If the employee has neglected his/her duties arising from the employment relationship, the employer may issue a warning. Repeated negligence constitutes grounds for termination of the employment relationship, but principally the employee may not be given notice before being issued a warning and given a chance to amend his/her conduct. If the employer decides to terminate the employment relationship because of repeated negligence, he must be able to prove that a warning has already been issued. Because of this, it is in the interests of both employer and employee that warnings are issued in writing. The employer may require the employee to sign the warning in acknowledgement of receipt. However, signing the warning does not mean that the employee accepts the content of the warning as accurate.

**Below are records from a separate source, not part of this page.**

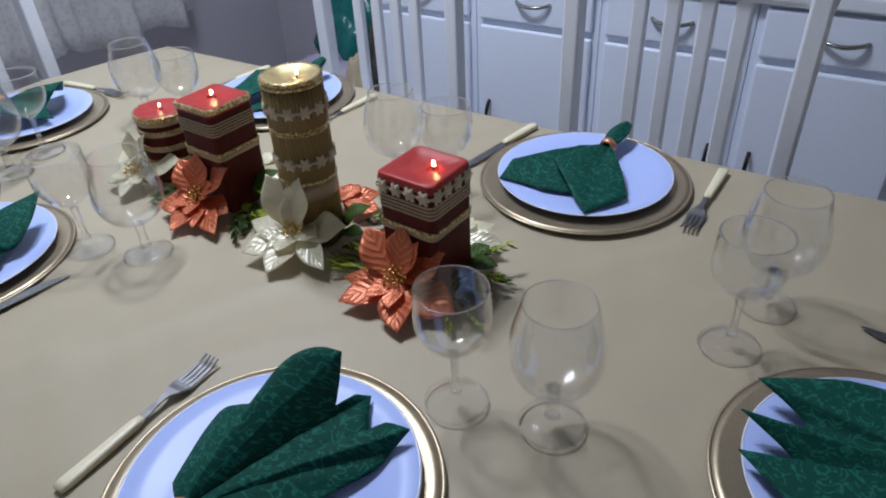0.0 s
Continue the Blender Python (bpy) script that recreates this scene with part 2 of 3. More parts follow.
M_FLOOR = surface("grey_floor_tile", (0.46, 0.44, 0.41), 0.35, vary=0.12, scale=3, fine=60)
M_GROUT = surface("tile_grout", (0.16, 0.15, 0.14), 0.8)
def lace_material():
    """Thin white lace: part of the light passes."""
    m, nt, p = nodes_of("white_lace")
    v = coords(nt)
    w = nt.nodes.new("ShaderNodeTexVoronoi")
    w.inputs["Scale"].default_value = 55.0
    nt.links.new(v, w.inputs["Vector"])
    c = ramp(nt, w.outputs["Distance"], [(0.2, (0.62, 0.62, 0.63)), (0.6, (0.80, 0.80, 0.80))])
    nt.links.new(c.outputs[0], p.inputs["Base Color"])
    p.inputs["Roughness"].default_value = 0.85
    t = add(nt, "ShaderNodeBsdfTransparent", Color=(1, 1, 1, 1))
    tl = add(nt, "ShaderNodeBsdfTranslucent", Color=(0.8, 0.8, 0.8, 1))
    x1, x2 = nt.nodes.new("ShaderNodeMixShader"), nt.nodes.new("ShaderNodeMixShader")
    x1.inputs[0].default_value, x2.inputs[0].default_value = 0.30, 0.42
    nt.links.new(p.outputs[0], x1.inputs[1])
    nt.links.new(tl.outputs[0], x1.inputs[2])
    nt.links.new(x1.outputs[0], x2.inputs[1])
    nt.links.new(t.outputs[0], x2.inputs[2])
    nt.links.new(x2.outputs[0], nt.nodes["Material Output"].inputs[0])
    return m


M_LACE = lace_material()
M_WOOD = surface("brown_table_wood", (0.20, 0.11, 0.05), 0.4, vary=0.2, scale=5, stretch=(0.3, 3, 3))
M_TEAL = surface("teal_plastic_bag", (0.006, 0.13, 0.125), 0.3, vary=0.35, scale=12, bump=0.3)
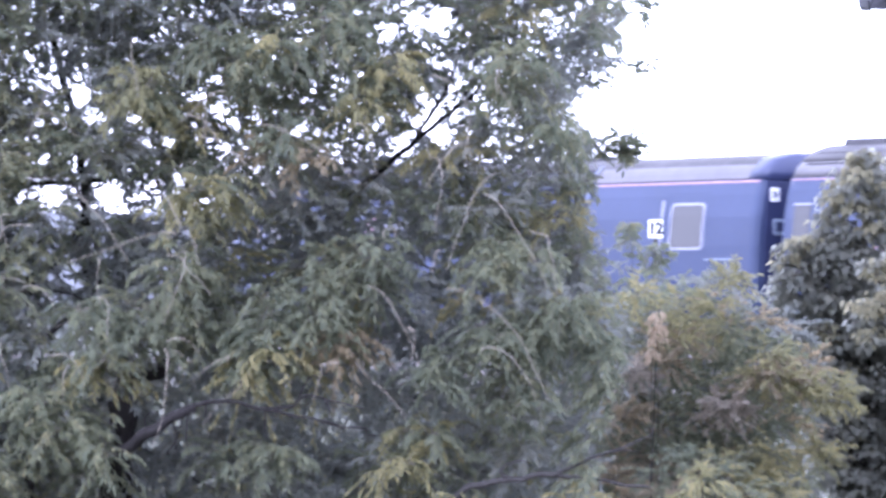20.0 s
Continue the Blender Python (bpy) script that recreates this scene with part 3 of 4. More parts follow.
# ---- trees ----
def leaves(rng, at, way, up, length, width, fold=0.25):
    """Many narrow leaves: arrays of base, direction and upper side. Gives vertices and faces of six-point leaves."""
    n = len(at)
    side = np.cross(way, up)
    side /= np.linalg.norm(side, axis=1, keepdims=True) + 1e-9
    nor = np.cross(side, way)
    L, W = length[:, None], width[:, None]
    tip_drop = np.array([0, 0, -1.0]) * L * rng.uniform(0.0, 0.25, (n, 1))
    v = np.empty((n, 6, 3))
    v[:, 0] = at
    v[:, 1] = at + way * L * 0.33 + side * W + nor * W * fold
    v[:, 2] = at + way * L * 0.7 + side * W * 0.75 + nor * W * fold + tip_drop * 0.4
    v[:, 3] = at + way * L + tip_drop
    v[:, 4] = at + way * L * 0.7 - side * W * 0.75 + nor * W * fold + tip_drop * 0.4
    v[:, 5] = at + way * L * 0.33 - side * W + nor * W * fold
    k = np.arange(n)[:, None] * 6
    f = np.concatenate([k + [0, 1, 2, 3], k + [0, 3, 4, 5]])
    return v.reshape(-1, 3), f


LOBES = [(0.0, 0.0), (0.30, 0.12), (0.42, 0.42), (0.16, 0.50), (0.17, 0.74), (0.0, 1.0), (-0.17, 0.74), (-0.16, 0.50), (-0.42, 0.42), (-0.30, 0.12)]


def broad_leaves(rng, at, way, up, length):
    """Lobed broad leaves, a little cupped."""
    n = len(at)
    side = np.cross(way, up)
    side /= np.linalg.norm(side, axis=1, keepdims=True) + 1e-9
    nor = np.cross(side, way)
    L = length[:, None]
    v = np.empty((n, len(LOBES), 3))
    for i, (a, b) in enumerate(LOBES):
        v[:, i] = at + side * L * a * 1.15 + way * L * b + nor * L * (0.22 * abs(a) - 0.16 * b * b)
    k = np.arange(n)[:, None] * len(LOBES)
    f = np.concatenate([k + [0, 1, 2, 3], k + [0, 3, 4, 5], k + [0, 5, 6, 7], k + [0, 7, 8, 9]])
    return v.reshape(-1, 3), f


def array_part(name, v, f, mat, parent, label=""):
    me = bpy.data.meshes.new(name)
    me.vertices.add(len(v))
    me.vertices.foreach_set("co", np.asarray(v, float).ravel())
    k = f.shape[1]
    me.loops.add(f.size)
    me.loops.foreach_set("vertex_index", f.ravel())
    me.polygons.add(len(f))
    me.polygons.foreach_set("loop_start", np.arange(len(f)) * k)
    me.update(calc_edges=True)
    me.materials.append(mat)
    ob = new(name, me)
    ob.parent = parent
    if label:
        ob["label"] = label
    return ob


def unit(a):
    return a / (np.linalg.norm(a, axis=1, keepdims=True) + 1e-9)


def strands(base, mid, tip, r0, r1):
    """Many thin three-sided twigs, each bent once."""
    n = len(base)
    way = unit(tip - base)
    a = unit(np.cross(way, np.tile([0.31, 0.9, 0.12], (n, 1))))
    b = np.cross(way, a)
    v = np.empty((n, 9, 3))
    for i, (p, r) in enumerate(((base, r0), (mid, 0.6 * r0 + 0.4 * r1), (tip, r1))):
        for k in range(3):
            v[:, 3 * i + k] = p + r * (math.cos(k * math.tau / 3) * a + math.sin(k * math.tau / 3) * b)
    o = np.arange(n)[:, None] * 9
    f = np.concatenate([o + [3 * i + k, 3 * i + (k + 1) % 3, 3 * i + 3 + (k + 1) % 3, 3 * i + 3 + k] for i in range(2) for k in range(3)])
    return v.reshape(-1, 3), f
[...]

In order for a written warning to fulfil its purpose, it should include at least:
- a concrete description of the employee’s conduct that is in breach of the employment contract,
- an explanation of the duties that the employee has neglected or violated,
- an explicit demand that the employee comply with agreed rules in the future, and
- an explicit statement of the consequences of repeating the disallowed behaviour referred to.
Warnings have no specified period of validity. An estimate of when a warning may be considered to have expired should be made on a case-by-case basis, depending on the severity of the employee’s negligence or violation.
The employment relationship may be terminated without issuing a warning if the employee's breach of contract is so serious that the employer cannot be reasonably expected to continue the employment relationship. A warning may be referred to in termination of the employment relationship only when the reason for the termination is similar to the reason for the warning being issued.